If he refuses to work with you and help you fix this marriage, and you certainly can't do this on your own.  Then, yes, perhaps it's time you finally start to move on with your life w/o him in it.  It's not going to be an easy thing to do, but it's something you need to do in order to get your life back on track again.

There is only so much you can do as one person in a marriage.  You can't do it all on your own.  Marriage is a partnership, it's about two ppl working together as a team, doing teamwork and supporting one another.  He's either unwilling or unable to give you what you want, need and deserve in this marriage.  You have to stop letting him do this to you and bring you down to his level.  Only you can make this decision.
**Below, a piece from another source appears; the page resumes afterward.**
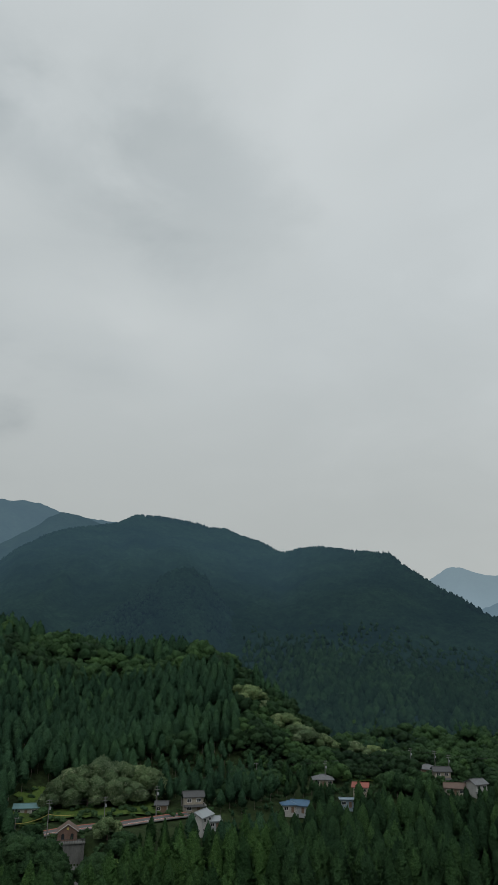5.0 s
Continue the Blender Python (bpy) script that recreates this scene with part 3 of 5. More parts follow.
def cedar_crown(rows, sides, rng, radius=0.14, base=0.2, point=1.8, deep=0.30, sprays=40, size=0.05):
    """A conifer crown one unit high: drooping clumps of needles, and loose upswept sprays that break its outline."""
    def girth(u):
        return radius * (1 - u ** point) ** 0.74 * (0.50 + 0.50 * np.clip(u / 0.22, 0, 1) ** 0.7)
    u = np.linspace(0, 1, rows + 1)
    hull = ruffled(base + (1 - base) * u * 0.97, girth(u) * 0.92, sides, rng, deep, 0.55)
    v = 1 - rng.uniform(0.0, 1, sprays) ** 0.7
    v[:2] = (0.985, 0.93)
    ang = np.arange(sprays) * 2.399 + rng.uniform(-0.5, 0.5, sprays)
    r = girth(v) * rng.uniform(0.80, 1.04, sprays)
    spots = np.stack([r * np.cos(ang), r * np.sin(ang), base + (1 - base) * v], 1)
    ways = np.stack([np.cos(ang), np.sin(ang), 0.15 + 1.6 * v ** 3], 1) + rng.normal(0, 0.3, (sprays, 3))
    return joined([hull, tufts(spots, ways, size * (0.75 + 0.4 * (1 - v)), rng)])


def broad_crown(lobes, rows, sides, rng, flat=0.82, low=0.06, deep=0.26, sprays=12, size=0.06):
    """A spreading crown one unit high: domes and shelves of leaf clumps with loose sprays."""
    pieces = []
    for k in range(lobes):
        a = k * 2.399 + rng.uniform(-0.5, 0.5)
        d = 0.33 * math.sqrt((k + 0.2) / lobes)
        rad = rng.uniform(0.18, 0.26) * (8.0 / (lobes + 2)) ** 0.3
        x, y = d * math.cos(a) * 1.15, d * math.sin(a) * 1.15
        z = low + 0.18 + 0.44 * (1 - (d / 0.40) ** 2) * rng.uniform(0.75, 1.05)
        w = np.linspace(-0.62, 1.0, rows + 1)
        V, T = ruffled(z + w * rad * flat, rad * 0.94 * np.sqrt(np.maximum(1 - w ** 2, 0.0)), sides, rng, deep, 0.3)
        pieces.append((V + np.array([x, y, 0]), T))
        o = rng.normal(size=(sprays, 3))
        o[:, 2] = np.abs(o[:, 2]) - 0.25
        o /= np.linalg.norm(o, axis=1, keepdims=True)
        spots = np.array([x, y, z]) + o * rad * np.array([1, 1, flat]) * rng.uniform(0.84, 1.04, (sprays, 1))
        pieces.append(tufts(spots, o + np.array([0, 0, 0.3]) + rng.normal(0, 0.35, (sprays, 3)), np.full(sprays, size), rng, 0.7))
    return joined(pieces)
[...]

In the nine total years you've been with each other, you've not been able to stay together and work things out.  The time has come that you need to do something about this.  It is what it is.  If it hasn't worked out by now, chances are it's not going to ever work out at all in the end.  It makes it that much harder b/c he's the love of your life and you've only truly been in love with just him.  But he's holding you back from living your life to it's fullest.  

I would strongly suggest that you get some individual counseling for yourself in order to help you get over this.  You need to focus on yourself and not him anymore.  You have to get yourself well and learn to be happy.  It's going to be a long and slow process but you can do it.  You can do anything that you put your mind to.  You have to make that choice though.